Exercise task — Below are entries. Pull out all lines containing "objects".

Material to process —
==================================================

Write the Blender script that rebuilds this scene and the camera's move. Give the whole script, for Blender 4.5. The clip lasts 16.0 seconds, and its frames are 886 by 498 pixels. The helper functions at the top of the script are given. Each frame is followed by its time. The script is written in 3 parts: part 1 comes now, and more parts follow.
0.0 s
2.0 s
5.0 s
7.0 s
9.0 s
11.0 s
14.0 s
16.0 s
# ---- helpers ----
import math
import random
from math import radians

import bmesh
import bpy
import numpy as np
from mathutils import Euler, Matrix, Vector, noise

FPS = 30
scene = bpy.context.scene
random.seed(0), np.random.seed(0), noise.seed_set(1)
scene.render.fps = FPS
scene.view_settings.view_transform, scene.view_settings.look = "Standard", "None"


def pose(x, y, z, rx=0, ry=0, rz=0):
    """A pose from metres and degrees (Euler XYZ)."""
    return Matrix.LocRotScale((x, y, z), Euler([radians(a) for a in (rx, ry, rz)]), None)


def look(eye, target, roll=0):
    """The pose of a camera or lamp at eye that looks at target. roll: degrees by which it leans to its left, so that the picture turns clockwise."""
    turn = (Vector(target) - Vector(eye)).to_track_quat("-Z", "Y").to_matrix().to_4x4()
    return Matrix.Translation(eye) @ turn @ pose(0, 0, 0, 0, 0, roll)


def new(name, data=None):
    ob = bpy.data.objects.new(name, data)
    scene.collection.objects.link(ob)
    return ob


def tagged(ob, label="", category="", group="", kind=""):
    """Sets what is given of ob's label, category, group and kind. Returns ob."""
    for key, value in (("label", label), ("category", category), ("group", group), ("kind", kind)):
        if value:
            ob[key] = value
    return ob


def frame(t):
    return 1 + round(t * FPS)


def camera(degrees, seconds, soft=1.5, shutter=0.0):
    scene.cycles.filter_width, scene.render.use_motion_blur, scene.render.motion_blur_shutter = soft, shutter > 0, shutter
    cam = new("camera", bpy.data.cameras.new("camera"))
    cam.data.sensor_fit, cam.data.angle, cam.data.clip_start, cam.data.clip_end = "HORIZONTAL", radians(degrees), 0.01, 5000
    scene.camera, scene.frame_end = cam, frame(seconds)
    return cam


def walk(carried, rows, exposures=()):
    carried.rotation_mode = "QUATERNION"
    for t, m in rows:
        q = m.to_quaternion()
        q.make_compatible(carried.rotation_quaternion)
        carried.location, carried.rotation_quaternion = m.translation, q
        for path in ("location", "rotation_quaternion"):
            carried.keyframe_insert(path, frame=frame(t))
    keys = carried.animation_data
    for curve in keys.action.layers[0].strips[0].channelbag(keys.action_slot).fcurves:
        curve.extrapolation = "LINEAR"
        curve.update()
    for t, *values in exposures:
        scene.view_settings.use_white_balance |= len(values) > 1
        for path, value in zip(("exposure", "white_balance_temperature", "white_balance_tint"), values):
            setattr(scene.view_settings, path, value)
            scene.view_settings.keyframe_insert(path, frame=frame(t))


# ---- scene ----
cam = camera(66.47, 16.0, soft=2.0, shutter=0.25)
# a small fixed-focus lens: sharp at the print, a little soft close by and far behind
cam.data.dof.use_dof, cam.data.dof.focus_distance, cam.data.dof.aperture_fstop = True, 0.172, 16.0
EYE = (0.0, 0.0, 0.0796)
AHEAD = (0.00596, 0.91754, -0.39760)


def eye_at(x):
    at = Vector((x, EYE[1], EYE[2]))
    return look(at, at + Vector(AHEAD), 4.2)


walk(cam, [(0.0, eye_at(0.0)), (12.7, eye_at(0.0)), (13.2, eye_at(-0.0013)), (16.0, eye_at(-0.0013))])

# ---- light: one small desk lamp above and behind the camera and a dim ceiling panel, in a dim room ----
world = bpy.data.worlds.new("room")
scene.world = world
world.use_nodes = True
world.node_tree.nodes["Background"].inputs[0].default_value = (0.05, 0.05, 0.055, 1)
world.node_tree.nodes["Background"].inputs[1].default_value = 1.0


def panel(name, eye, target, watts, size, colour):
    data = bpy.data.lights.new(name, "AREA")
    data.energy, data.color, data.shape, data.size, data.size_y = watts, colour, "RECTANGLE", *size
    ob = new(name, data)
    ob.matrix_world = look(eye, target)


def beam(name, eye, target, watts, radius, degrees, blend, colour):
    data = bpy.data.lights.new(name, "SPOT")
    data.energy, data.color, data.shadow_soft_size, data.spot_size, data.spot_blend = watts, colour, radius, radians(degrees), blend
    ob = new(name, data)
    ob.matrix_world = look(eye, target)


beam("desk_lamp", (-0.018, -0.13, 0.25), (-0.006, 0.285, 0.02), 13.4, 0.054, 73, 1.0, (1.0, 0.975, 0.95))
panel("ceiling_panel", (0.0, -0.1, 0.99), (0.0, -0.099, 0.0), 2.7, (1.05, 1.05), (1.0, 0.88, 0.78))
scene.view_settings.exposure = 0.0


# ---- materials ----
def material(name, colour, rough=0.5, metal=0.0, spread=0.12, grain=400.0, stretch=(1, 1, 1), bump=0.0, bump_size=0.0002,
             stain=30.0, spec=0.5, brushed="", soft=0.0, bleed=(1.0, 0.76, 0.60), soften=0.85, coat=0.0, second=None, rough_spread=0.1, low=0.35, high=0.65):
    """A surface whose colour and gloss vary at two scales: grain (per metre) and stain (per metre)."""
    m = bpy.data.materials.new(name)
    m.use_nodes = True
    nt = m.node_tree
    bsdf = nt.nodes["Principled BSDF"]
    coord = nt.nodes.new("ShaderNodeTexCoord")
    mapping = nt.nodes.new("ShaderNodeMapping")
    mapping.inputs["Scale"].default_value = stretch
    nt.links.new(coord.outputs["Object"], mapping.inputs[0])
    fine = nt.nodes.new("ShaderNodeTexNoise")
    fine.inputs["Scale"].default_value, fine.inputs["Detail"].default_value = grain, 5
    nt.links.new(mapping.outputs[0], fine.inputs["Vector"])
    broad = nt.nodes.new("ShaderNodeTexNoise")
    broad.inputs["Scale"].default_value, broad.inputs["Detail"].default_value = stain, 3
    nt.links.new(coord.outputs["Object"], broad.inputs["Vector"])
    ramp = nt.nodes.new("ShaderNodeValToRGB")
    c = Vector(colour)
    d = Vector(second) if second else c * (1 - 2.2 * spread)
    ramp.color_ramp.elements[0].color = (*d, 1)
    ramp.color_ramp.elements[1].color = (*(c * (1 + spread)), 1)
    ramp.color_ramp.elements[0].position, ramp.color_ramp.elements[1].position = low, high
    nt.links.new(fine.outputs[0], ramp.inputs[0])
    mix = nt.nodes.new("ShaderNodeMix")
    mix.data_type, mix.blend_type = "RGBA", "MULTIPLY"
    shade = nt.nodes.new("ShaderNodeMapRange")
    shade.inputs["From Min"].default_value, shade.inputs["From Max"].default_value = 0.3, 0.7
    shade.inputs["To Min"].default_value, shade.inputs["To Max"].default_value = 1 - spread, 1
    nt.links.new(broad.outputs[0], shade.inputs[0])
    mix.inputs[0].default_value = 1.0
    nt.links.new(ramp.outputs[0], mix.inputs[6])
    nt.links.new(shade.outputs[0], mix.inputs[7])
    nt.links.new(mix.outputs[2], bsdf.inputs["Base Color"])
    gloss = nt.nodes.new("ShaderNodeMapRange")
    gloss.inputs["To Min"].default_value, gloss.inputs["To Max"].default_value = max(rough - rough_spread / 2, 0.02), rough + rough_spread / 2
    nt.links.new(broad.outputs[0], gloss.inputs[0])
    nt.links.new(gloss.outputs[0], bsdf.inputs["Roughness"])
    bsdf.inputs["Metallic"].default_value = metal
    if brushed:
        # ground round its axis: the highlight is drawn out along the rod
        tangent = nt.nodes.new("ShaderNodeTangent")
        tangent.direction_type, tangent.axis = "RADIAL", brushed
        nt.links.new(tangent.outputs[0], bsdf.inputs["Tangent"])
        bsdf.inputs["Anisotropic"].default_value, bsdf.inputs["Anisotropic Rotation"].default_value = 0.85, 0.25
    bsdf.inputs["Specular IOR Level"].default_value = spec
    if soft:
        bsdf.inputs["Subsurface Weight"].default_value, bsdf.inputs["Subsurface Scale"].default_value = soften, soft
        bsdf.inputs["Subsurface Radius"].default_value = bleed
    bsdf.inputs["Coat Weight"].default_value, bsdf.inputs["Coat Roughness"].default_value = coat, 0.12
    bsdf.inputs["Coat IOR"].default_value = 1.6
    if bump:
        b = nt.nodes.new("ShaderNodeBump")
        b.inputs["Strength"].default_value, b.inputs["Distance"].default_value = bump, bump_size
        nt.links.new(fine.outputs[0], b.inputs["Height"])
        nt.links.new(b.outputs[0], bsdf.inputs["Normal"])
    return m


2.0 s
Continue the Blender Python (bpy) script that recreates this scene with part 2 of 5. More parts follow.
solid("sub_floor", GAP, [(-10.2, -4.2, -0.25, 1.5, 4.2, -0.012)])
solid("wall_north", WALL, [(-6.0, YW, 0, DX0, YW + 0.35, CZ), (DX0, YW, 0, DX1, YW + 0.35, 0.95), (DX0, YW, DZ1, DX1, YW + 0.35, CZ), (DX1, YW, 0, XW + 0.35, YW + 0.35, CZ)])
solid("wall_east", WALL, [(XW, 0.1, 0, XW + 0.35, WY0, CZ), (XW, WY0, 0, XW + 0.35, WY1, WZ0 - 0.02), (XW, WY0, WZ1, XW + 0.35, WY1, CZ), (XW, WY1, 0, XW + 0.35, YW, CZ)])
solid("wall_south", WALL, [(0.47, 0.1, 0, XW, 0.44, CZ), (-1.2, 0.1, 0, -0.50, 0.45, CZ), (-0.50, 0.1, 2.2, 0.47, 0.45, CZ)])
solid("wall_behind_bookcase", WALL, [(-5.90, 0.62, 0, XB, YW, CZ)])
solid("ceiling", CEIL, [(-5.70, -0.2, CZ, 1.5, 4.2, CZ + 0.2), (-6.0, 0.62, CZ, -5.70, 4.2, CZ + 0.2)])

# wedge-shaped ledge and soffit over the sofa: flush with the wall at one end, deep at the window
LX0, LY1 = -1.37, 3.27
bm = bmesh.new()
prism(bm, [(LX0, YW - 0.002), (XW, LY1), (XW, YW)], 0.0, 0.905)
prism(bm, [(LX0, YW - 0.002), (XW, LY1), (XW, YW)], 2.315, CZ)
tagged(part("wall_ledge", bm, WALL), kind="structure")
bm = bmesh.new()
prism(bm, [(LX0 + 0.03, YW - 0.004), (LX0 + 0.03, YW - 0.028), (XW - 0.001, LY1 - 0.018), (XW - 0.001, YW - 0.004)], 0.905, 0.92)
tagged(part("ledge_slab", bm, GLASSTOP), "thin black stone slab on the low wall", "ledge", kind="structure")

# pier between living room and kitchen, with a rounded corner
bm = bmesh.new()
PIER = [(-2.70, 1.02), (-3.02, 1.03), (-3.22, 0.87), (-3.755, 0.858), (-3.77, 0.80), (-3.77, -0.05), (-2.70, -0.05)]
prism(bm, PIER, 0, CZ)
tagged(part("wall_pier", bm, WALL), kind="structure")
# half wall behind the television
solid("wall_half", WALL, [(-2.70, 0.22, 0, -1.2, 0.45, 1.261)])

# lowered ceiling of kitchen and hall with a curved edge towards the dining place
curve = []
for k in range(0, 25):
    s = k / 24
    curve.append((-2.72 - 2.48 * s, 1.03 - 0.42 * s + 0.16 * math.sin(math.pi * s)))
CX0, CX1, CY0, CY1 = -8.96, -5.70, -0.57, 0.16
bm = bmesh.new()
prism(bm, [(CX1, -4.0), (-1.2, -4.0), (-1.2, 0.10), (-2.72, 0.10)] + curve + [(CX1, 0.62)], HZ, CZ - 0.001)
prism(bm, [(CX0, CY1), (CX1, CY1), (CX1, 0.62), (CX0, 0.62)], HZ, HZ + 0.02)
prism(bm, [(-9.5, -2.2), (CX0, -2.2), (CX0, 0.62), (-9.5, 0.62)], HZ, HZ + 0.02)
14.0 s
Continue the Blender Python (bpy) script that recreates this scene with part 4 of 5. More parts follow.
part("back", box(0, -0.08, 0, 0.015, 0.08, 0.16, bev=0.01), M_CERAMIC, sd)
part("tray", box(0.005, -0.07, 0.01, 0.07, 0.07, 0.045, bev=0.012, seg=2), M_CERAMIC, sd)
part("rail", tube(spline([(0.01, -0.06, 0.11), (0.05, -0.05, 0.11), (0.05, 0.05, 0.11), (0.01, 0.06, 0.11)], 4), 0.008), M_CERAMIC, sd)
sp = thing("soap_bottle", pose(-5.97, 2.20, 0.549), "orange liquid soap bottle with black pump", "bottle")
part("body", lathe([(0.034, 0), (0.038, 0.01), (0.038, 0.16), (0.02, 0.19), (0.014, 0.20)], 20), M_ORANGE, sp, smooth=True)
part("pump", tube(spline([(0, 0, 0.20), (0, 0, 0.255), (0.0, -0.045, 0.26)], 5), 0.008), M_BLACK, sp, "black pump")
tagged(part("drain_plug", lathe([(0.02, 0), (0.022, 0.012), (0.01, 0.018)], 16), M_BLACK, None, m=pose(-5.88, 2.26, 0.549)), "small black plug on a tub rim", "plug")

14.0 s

==================================================

Correct output —
    ob = bpy.data.objects.new(name, data)
    scene.collection.objects.link(ob)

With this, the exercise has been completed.